L'abito non fa il Monega
Poco sotto il Passo Pian del Latte |
Il meteo determina la scelta
della destinazione: dev’essere qualcosa
nel ponente. Alla fine, rimangono in ballo Ceppo e Monega; tra i due, la spunta il secondo.
Siamo soltanto io ed S, senza
neppure il povero Gromit, appiedato da volgarissime ragioni di cassetta. Il
viaggio si rivela decisamente lungo. L’aria, in compenso, è a dir poco fresca
se non fredda. Sceso dalla macchina, indosso la giacca a vento, che non
toglierò per il resto della giornata.
Tira, infatti, una discreta
arietta; per di più, sembra che stia per mettersi a piovere da un momento
all’altro. Fiduciosi nelle previsioni che ci garantiscono che in realtà quella
che vediamo non è nebbia ma una schiarita, partiamo.
L’idea sarebbe di fare un anello,
salendo in vetta dalla strada sterrata e poi rientrando per il crestone.
Il percorso dell’andata si snoda
senza troppi problemi, prima una mulattiera e, poi una strada sterrata.
Anche il tempo sembra migliorare.
Di tanto in tanto, la vetta spunta in qualche squarcio di azzurro.
Attimo di visibilità |
Ovviamente il tutto va a carte
quarantotto quando arrivo al Passo Pian del Latte: sollecitato a gran voce da
S. arrivo appena in tempo per gettare uno sguardo alle Liguri, prima che cali
il sipario. Saliamo in vetta nella nebbia.

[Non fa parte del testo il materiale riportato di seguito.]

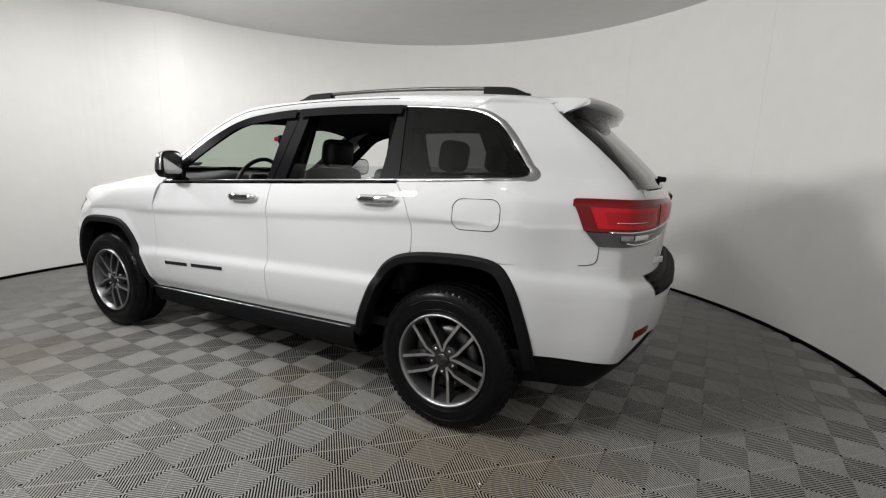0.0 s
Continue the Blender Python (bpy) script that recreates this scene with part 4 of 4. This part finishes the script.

Mangiamo di corsa, senza nemmeno
sederci e ripartiamo, sempre rigorosamente nel nebbione, lungo la cresta.
Tutti e due abbiamo la traccia da
seguire sul GPS, ma evidentemente non basta. Un po’, perché mentre si cammina
si guarda dove si mettono i piedi e un po’ perché tutti e due siamo colti da
una strana sindrome per cui le nostre personali opinioni, essendo esatte,
prevalgono non solo su quello che dice il GPS ma anche su quello che vediamo
con i nostri stessi occhi.
Così, scavalcata la Rocca dell’
Agnello scambiamo una cresta secondaria
per quella principale e scendiamo su un versante diverso da quello dove
credevamo di trovarci. Per migliorare la situazione, confermo l’esattezza del nostro percorso
(malgrado i luoghi siano evidentemente del tutto diversi da quelli che abbiamo attraversato in
salita) individuando la roulotte verde
che abbiamo visto prima.
Alla fine, ci arrendiamo
all’evidenza strumentale; tiriamo dritti per un pendio piuttosto ripido di erba
sino ad incocciare una traccia che ci riporta in costa al Passo Monega. A quel
punto, giustamente, la nebbia si alza e – per non saper né leggere né scrivere
– con la coda tra le gambe e le ginocchia indolenzite torniamo sulla sterrata
percorsa in salita.
Rischio un secondo pasticcio un
po’ più in basso, quando decido di non seguire S. nella sua visita al Ciotto di
S. Lorenzo. Mi accorgo appena in tempo che la sterrata che sto seguendo
abbastanza bovinamente comincia a scendersene da un’altra parte: dritto per
dritto, risalgo sino a ritornare sul sentiero giusto.
Arriviamo così alla macchina ed
iniziamo l’ improba caccia ad un bar aperto, che troviamo solo a Garlenda. La
simpatia del gestore compensa la lunghezza della cerca.
Gita un po’ sottotono,
principalmente per il tempo che ha tolto ogni panorama e ha reso impossibile il
percorso di cresta, probabilmente molto più remunerativo della sterrata
percorsa all’andata. D’altronde, una gita trovata,
visto che le condizioni meteo della giornata non erano proprio ideali!